First, the number of layers in the BusMatrix must be carefully chosen to match the number of masters in the system. Each master requires its own AHB5 layer, and the BusMatrix must be configured to support the required number of layers. Additionally, the arbitration logic within the BusMatrix must be designed to handle the expected traffic patterns and prioritize access to shared slaves appropriately.
Second, the performance of the BusMatrix interconnect must be evaluated to ensure that it can handle the bandwidth requirements of the system. The interconnect should be designed to minimize latency and maximize throughput, particularly for high-priority masters and frequently accessed slaves. This may involve optimizing the arbitration algorithm, increasing the number of interconnect layers, or using advanced techniques such as pipelining and out-of-order transaction handling.
Third, the security features of AMBA 5 AHB, such as the support for secure and non-secure transactions, must be integrated into the BusMatrix design. The interconnect should be capable of routing transactions based on their security attributes and enforcing access control policies to prevent unauthorized access to secure resources.
Finally, the system must be thoroughly verified to ensure that the BusMatrix and AHB5 buses operate correctly under all expected conditions. This includes testing for corner cases such as simultaneous access requests from multiple masters, high traffic loads, and error conditions. Verification should also cover the interaction between the BusMatrix and other components of the SoC, such as memory controllers, peripherals, and DMA engines.
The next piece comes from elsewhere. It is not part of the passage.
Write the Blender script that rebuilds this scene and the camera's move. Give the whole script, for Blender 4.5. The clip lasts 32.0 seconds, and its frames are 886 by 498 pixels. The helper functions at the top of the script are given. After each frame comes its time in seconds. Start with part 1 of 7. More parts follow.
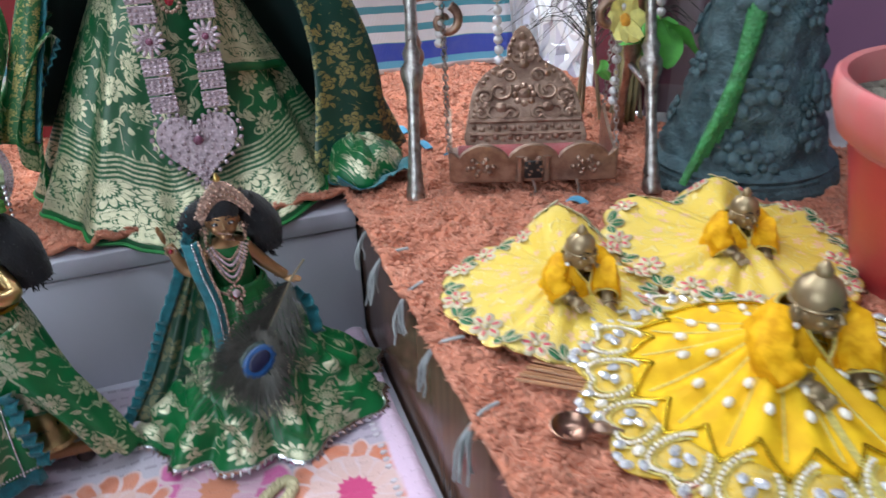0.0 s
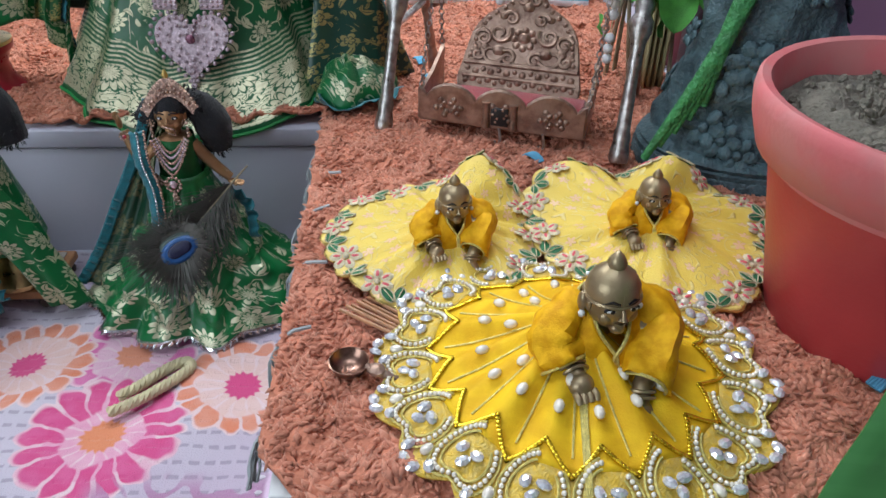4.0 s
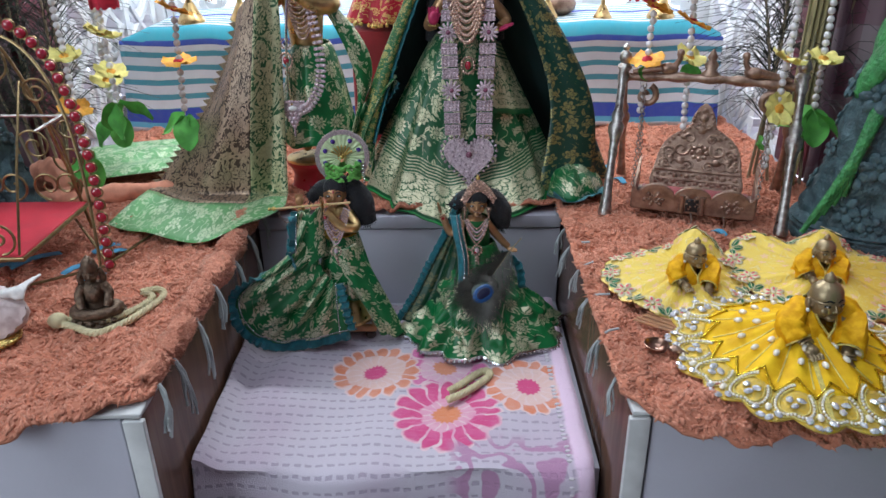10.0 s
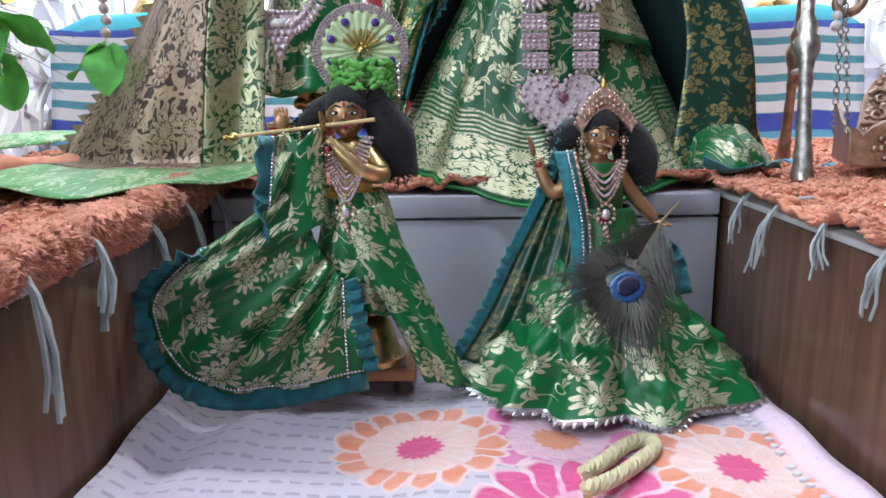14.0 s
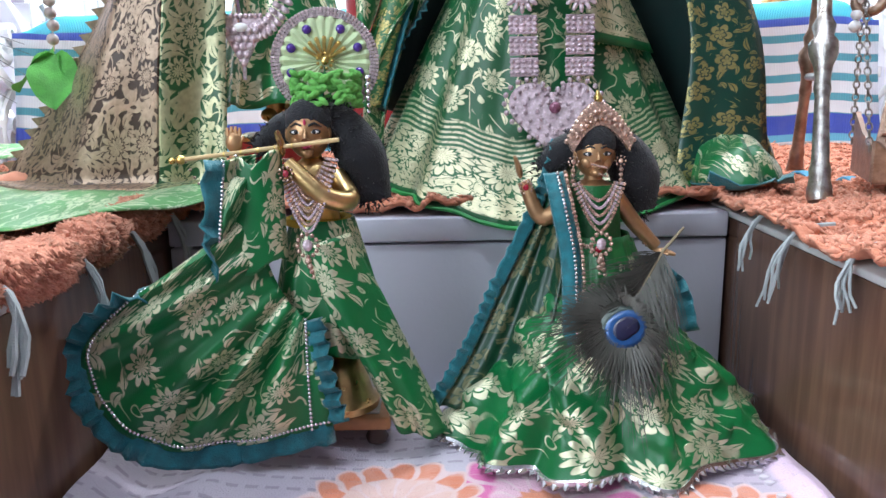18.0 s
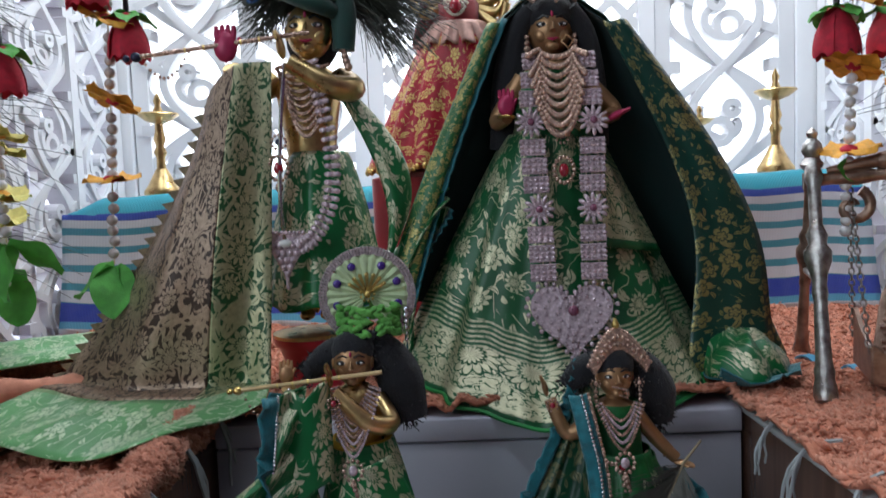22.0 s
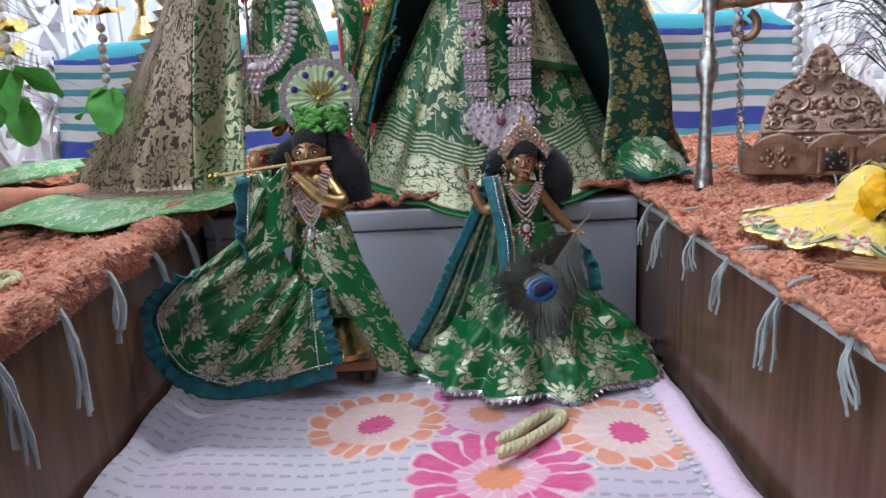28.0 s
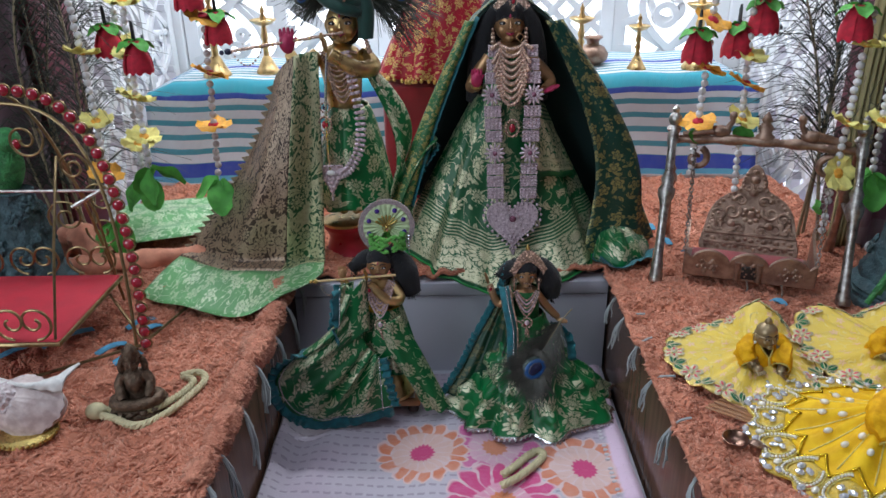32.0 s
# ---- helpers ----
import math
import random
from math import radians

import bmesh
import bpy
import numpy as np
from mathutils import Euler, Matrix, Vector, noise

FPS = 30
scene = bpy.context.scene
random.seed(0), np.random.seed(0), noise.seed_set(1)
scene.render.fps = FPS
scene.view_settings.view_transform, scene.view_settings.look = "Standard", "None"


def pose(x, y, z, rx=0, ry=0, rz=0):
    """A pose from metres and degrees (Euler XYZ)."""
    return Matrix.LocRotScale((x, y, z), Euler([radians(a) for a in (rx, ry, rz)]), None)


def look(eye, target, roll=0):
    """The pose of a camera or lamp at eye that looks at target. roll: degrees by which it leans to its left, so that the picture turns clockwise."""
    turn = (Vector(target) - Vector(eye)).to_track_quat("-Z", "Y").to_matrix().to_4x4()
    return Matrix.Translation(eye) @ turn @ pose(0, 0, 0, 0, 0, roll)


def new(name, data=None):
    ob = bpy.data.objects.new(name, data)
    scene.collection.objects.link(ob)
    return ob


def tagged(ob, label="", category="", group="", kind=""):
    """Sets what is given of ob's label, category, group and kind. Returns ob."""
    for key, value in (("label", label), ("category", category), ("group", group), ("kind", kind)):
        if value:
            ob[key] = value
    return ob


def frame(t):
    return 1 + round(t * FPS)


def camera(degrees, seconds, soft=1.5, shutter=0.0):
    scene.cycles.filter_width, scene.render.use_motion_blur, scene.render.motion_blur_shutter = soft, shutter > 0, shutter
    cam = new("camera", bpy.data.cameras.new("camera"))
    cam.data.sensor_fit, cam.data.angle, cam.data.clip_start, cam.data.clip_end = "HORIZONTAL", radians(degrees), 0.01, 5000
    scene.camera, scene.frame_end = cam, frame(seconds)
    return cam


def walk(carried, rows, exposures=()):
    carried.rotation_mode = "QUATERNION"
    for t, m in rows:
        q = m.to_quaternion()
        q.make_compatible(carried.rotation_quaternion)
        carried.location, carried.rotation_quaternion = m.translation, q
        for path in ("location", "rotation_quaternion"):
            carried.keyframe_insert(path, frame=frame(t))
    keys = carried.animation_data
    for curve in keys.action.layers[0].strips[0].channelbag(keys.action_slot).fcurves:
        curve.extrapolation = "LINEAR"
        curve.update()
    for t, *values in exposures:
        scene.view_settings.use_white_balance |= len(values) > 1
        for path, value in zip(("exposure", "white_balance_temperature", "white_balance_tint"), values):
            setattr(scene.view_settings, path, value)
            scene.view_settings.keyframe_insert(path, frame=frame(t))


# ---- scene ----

In conclusion, while AMBA 5 AHB does not support multiple masters on a single bus, it is well-suited for multi-master systems when used in conjunction with a BusMatrix interconnect. By carefully designing the BusMatrix and considering the performance, security, and verification requirements of the system, designers can leverage the simplicity and flexibility of AMBA 5 AHB to build high-performance, scalable SoCs.